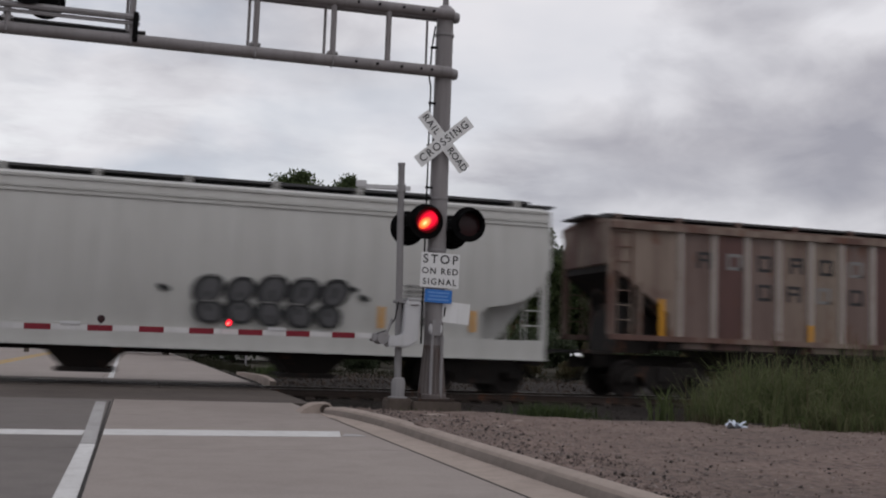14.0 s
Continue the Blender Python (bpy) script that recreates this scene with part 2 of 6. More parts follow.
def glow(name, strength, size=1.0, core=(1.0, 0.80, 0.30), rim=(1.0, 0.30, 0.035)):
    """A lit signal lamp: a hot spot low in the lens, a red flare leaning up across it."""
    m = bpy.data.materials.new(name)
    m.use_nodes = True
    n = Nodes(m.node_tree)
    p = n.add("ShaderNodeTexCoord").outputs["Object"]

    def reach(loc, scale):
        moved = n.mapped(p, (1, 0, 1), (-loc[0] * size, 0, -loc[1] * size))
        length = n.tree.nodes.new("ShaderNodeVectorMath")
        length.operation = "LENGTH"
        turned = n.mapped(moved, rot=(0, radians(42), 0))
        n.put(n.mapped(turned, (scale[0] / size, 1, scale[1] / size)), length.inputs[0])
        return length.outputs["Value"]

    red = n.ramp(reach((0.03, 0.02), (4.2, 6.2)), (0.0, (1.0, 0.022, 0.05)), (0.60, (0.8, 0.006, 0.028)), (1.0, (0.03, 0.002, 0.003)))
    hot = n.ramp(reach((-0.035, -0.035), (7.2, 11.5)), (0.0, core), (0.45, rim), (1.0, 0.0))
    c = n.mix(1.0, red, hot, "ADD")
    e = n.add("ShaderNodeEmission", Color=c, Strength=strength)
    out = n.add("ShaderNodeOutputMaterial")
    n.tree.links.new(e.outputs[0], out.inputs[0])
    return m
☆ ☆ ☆
Instruction. Word for word, quote the lines from the line containing "Continue the Blender" through the end of the material, both included, and nothing else.

Completed exercise.
Continue the Blender Python (bpy) script that recreates this scene with part 2 of 6. More parts follow.
def glow(name, strength, size=1.0, core=(1.0, 0.80, 0.30), rim=(1.0, 0.30, 0.035)):
    """A lit signal lamp: a hot spot low in the lens, a red flare leaning up across it."""
    m = bpy.data.materials.new(name)
    m.use_nodes = True
    n = Nodes(m.node_tree)
    p = n.add("ShaderNodeTexCoord").outputs["Object"]

    def reach(loc, scale):
        moved = n.mapped(p, (1, 0, 1), (-loc[0] * size, 0, -loc[1] * size))
        length = n.tree.nodes.new("ShaderNodeVectorMath")
        length.operation = "LENGTH"
        turned = n.mapped(moved, rot=(0, radians(42), 0))
        n.put(n.mapped(turned, (scale[0] / size, 1, scale[1] / size)), length.inputs[0])
        return length.outputs["Value"]

    red = n.ramp(reach((0.03, 0.02), (4.2, 6.2)), (0.0, (1.0, 0.022, 0.05)), (0.60, (0.8, 0.006, 0.028)), (1.0, (0.03, 0.002, 0.003)))
    hot = n.ramp(reach((-0.035, -0.035), (7.2, 11.5)), (0.0, core), (0.45, rim), (1.0, 0.0))
    c = n.mix(1.0, red, hot, "ADD")
    e = n.add("ShaderNodeEmission", Color=c, Strength=strength)
    out = n.add("ShaderNodeOutputMaterial")
    n.tree.links.new(e.outputs[0], out.inputs[0])
    return m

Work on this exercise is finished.